Potrà esistere una Rai senza Fabio Fazio? Ve li immaginate Pino Insegno che chiacchiera con Ben Affleck, Obama, Woody Allen, magari spalleggiato da Maurizio Battista che racconta barzellette sui parcheggi delle Smart a Meryl Streep e Lady Gaga? Una figuraccia nazionale, una vergogna (e però che servizio pubblico finalmente un po’ “situazionista”!). Con sei pagine di orazione funebre per Fabio Fazio, Repubblica torna finalmente in gran forma, come ai bei tempi dell’agit-prop antiCav, dei girotondi, dei Palasharp e delle marce dei professori. E’ un “danno alla cultura e all’Italia”. E’ “una destra prenditrice e vendicativa”. E’ una “Rai che sarà un po’ meno Rai”. Riecco l’editto bulgaro, l’epurazione, la censura. La bolla di Twitter chiede a gran voce il “danno erariale” e prepara le barricate per Amadeus e la difesa di Sanremo, ultima casamatta rimasta.
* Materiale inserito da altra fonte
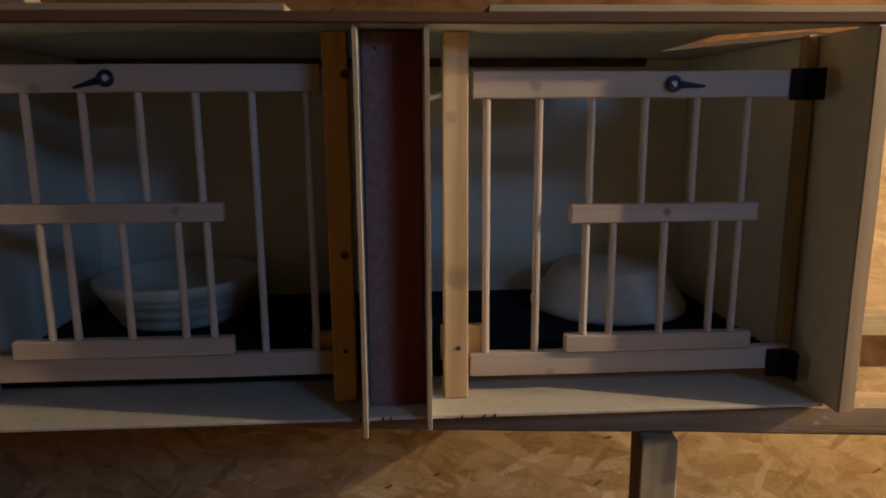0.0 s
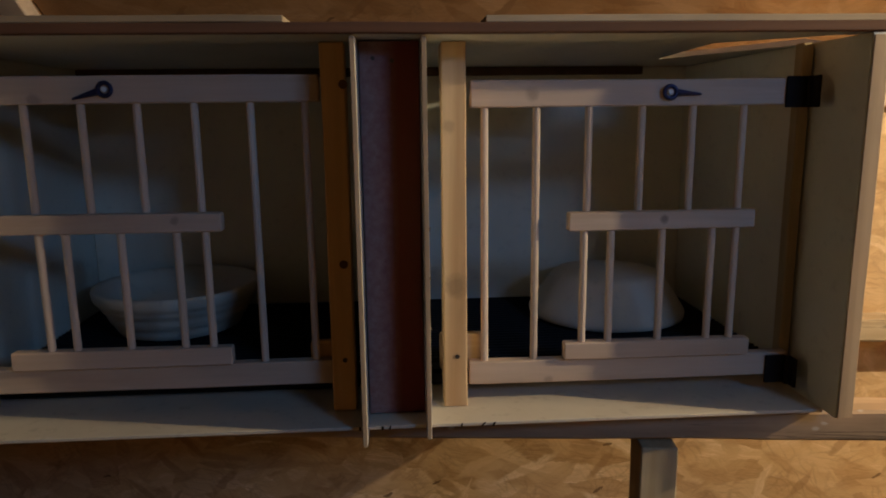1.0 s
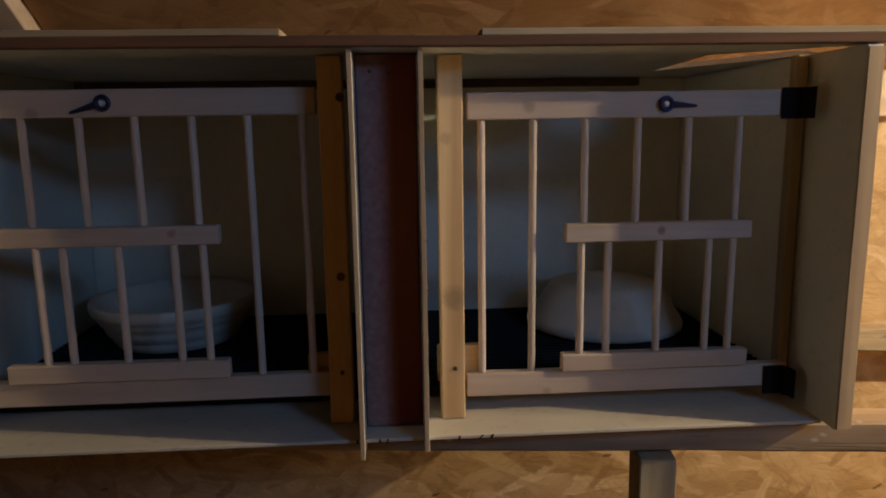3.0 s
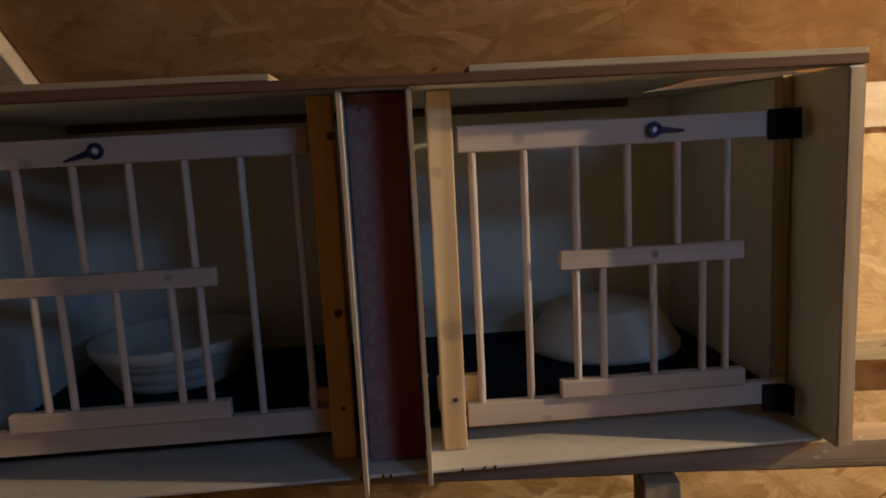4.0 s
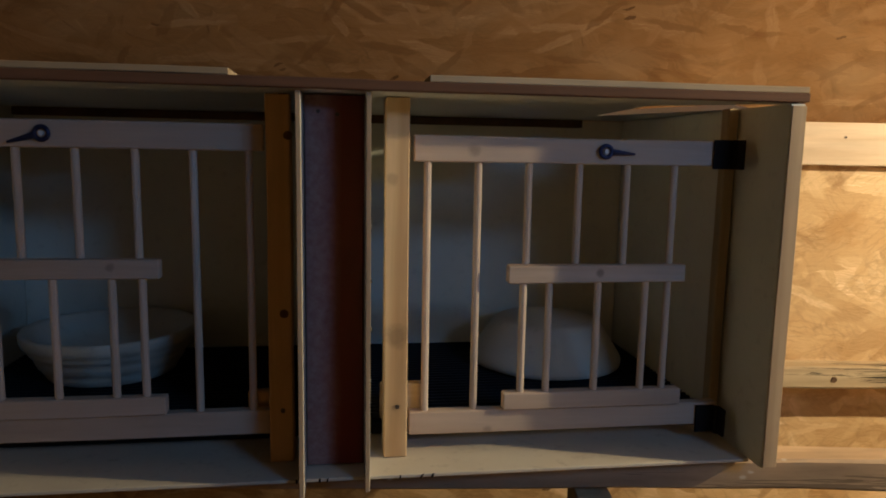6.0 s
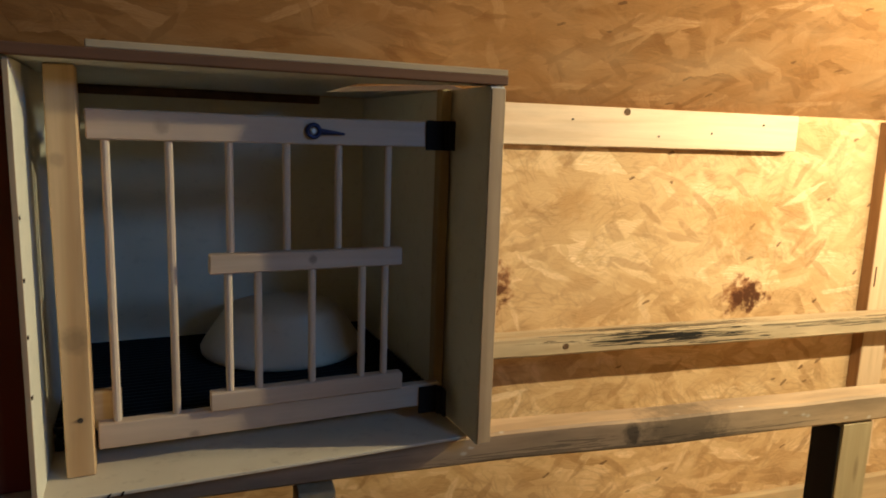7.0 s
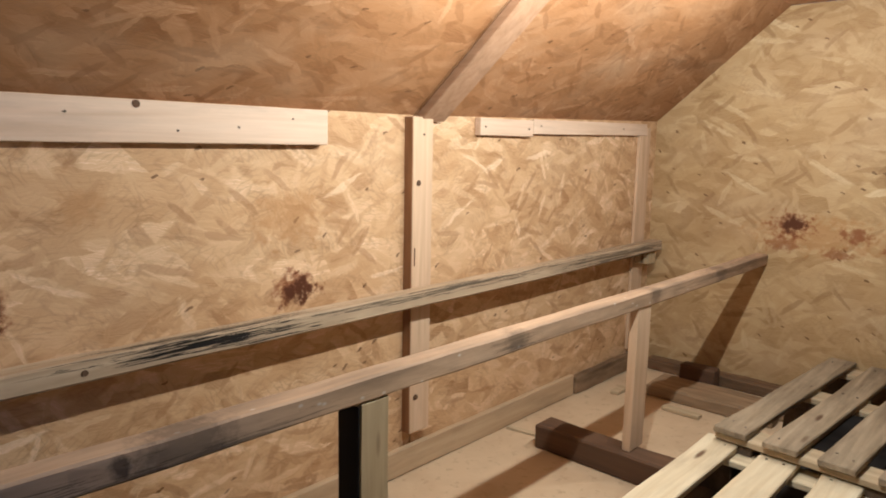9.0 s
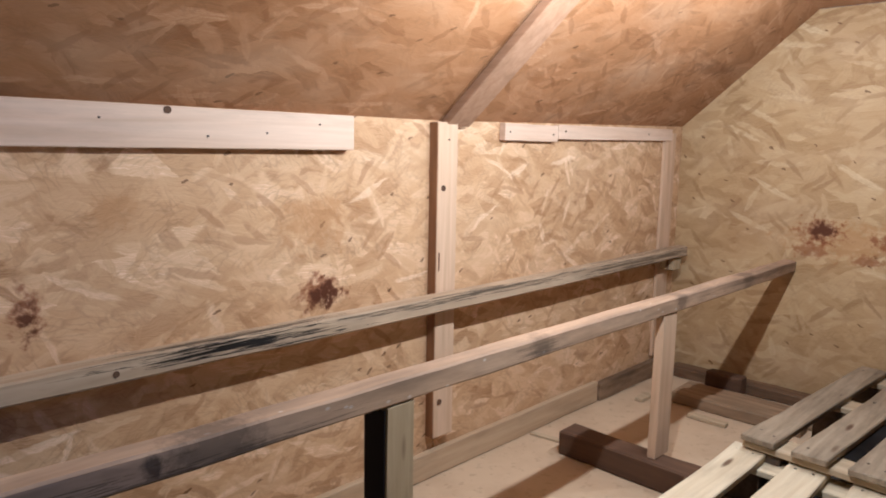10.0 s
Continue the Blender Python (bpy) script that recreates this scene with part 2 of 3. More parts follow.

La trattativa Stato-Fazio però era iniziata almeno sette anni fa. Alla Rai c’era Campo Dall’Orto, non proprio un tolkeniano di ferro, e Fazio già pensava di mollare tutto. Lamentava un’ingerenza politica “mai così forte come in questo momento” (al governo c’era Gentiloni). “E’ più difficile rimanere in Rai che andare via, e non è difficile per uno come me trovare un posto dove andare”, diceva. Si parlava già di Discovery, che nel frattempo diventava una specie di Rai Tre per millennial con Crozza, Saviano a braccio sul narcotraffico e le interviste di Peter Gomez.
Anche l’addio a Crozza a La7 fu un altro psicodramma. Come avremmo fatto senza le “copertine di Crozza”? E poi dov’era questa “Discovery” sul telecomando? (oggi Repubblica rassicurava subito i lettori in prima pagina: “Fazio trasloca sul canale Nove”). Già con Crozza Travaglio rovistava dalle parti dell’epurazione: ecco la “desertificazione della tv da ogni talento geniale”, ecco la rimozione del personaggio scomodo che non compiace il potere. Di scomodo c’era doversi spingere oltre le colonne d’Ercole del settimo canale, lì dove finisce la nostra tv generalista e inizia il mondo nuovo. E poi Crozza avrebbe guadagnato il doppio, e con meno stress per le performance da share. Ma ora con Fazio è una catastrofe nazionale. Scopriamo la lottizzazione selvaggia, l’occupazione politica della Rai, l’idea che c’è una “tv di stato” (con Fazio), e una tv “invasa dai partiti” (senza Fazio). Una Rai che non ragiona secondo logiche di mercato, quindi ascolti-pubblico-inserzionisti-talento, ma che è terra di conquista dei governi che piantano e rimuovono le loro bandierine. La striscia di Marco Damilano, pretesa dal Pd, è “tv di stato”. L’addio di Fazio è “invasione della politica”.
Gli va dato atto, a lui Fazio, di avere fatto il possibile per allontanare da sé lo spettro della vittima e dell’epurato. Andrà a lavorare in un gruppo che si è fuso con Warner-Bros, e che non pensa a Meloni o Salvini ma a sfidare Netflix. Ma è stato inutile. Al governo serviva uno scalpo da esibire ai suoi elettori, alla sinistra mancava da troppo tempo un martire. E “Addio Fazio!” era il dramma perfetto per tutti, anche se pare scritto da ChatGPT.